■ **Stored data**:
* START *

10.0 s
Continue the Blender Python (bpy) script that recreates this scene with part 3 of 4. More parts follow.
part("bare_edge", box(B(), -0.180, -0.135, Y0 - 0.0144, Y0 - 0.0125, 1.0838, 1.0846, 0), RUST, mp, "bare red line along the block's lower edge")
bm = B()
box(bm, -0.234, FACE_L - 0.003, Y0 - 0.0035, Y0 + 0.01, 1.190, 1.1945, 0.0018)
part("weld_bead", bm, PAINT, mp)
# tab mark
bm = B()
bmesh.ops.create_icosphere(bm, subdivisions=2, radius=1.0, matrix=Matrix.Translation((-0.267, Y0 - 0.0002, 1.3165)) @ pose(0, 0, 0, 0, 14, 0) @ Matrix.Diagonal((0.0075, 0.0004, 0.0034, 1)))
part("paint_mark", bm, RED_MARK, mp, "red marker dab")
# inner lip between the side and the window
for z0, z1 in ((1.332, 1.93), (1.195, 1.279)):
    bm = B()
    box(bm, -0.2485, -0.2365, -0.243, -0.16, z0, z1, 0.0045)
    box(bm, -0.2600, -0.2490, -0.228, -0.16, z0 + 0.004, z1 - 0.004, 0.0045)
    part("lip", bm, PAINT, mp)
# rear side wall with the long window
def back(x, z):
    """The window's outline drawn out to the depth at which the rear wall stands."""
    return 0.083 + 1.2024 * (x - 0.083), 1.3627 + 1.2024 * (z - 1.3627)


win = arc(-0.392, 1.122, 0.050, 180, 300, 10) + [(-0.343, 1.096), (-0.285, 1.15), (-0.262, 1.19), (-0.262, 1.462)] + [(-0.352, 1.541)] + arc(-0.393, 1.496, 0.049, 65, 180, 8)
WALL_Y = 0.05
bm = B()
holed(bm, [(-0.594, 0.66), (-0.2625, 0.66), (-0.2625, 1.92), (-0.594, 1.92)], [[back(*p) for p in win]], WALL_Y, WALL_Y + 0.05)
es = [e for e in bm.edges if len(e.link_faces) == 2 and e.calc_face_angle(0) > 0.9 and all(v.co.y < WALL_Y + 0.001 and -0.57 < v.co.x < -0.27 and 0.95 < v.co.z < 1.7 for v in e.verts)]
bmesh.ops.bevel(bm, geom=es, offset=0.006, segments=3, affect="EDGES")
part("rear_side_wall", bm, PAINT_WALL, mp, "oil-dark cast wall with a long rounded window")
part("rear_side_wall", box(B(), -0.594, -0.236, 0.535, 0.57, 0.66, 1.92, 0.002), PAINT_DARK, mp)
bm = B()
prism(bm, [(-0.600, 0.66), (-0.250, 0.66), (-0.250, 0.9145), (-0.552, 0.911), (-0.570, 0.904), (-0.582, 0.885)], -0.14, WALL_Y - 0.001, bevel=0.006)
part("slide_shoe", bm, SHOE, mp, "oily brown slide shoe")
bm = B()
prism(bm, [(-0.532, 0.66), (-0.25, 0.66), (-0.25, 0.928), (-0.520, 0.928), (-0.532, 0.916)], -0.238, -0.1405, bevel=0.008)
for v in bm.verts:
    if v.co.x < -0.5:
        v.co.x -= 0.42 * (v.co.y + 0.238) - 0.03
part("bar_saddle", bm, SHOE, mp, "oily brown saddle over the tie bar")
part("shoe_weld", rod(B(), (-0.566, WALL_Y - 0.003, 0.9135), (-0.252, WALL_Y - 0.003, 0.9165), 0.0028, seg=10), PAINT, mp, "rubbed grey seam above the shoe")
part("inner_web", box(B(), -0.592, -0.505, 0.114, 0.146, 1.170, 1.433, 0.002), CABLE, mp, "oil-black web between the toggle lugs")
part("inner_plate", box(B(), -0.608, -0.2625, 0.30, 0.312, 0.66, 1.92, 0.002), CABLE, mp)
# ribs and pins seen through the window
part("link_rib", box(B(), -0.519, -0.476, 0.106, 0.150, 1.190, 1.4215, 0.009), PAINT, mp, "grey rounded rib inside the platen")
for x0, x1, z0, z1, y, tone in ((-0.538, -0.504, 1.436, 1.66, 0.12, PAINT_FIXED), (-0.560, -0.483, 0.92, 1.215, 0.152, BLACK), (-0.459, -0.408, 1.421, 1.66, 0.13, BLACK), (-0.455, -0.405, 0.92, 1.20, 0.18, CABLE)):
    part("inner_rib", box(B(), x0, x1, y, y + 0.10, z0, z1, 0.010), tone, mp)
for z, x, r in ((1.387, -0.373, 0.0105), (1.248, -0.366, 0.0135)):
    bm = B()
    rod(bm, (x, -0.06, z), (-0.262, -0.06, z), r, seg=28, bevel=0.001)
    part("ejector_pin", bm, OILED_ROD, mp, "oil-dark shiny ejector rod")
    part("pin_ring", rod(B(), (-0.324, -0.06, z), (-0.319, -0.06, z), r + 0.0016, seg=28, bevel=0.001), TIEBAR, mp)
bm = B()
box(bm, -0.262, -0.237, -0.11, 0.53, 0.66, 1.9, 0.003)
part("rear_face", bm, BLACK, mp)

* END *

Return a copy of every line that includes the word "with".

Continue the Blender Python (bpy) script that recreates this scene with part 3 of 4. More parts follow.
# rear side wall with the long window
part("rear_side_wall", bm, PAINT_WALL, mp, "oil-dark cast wall with a long rounded window")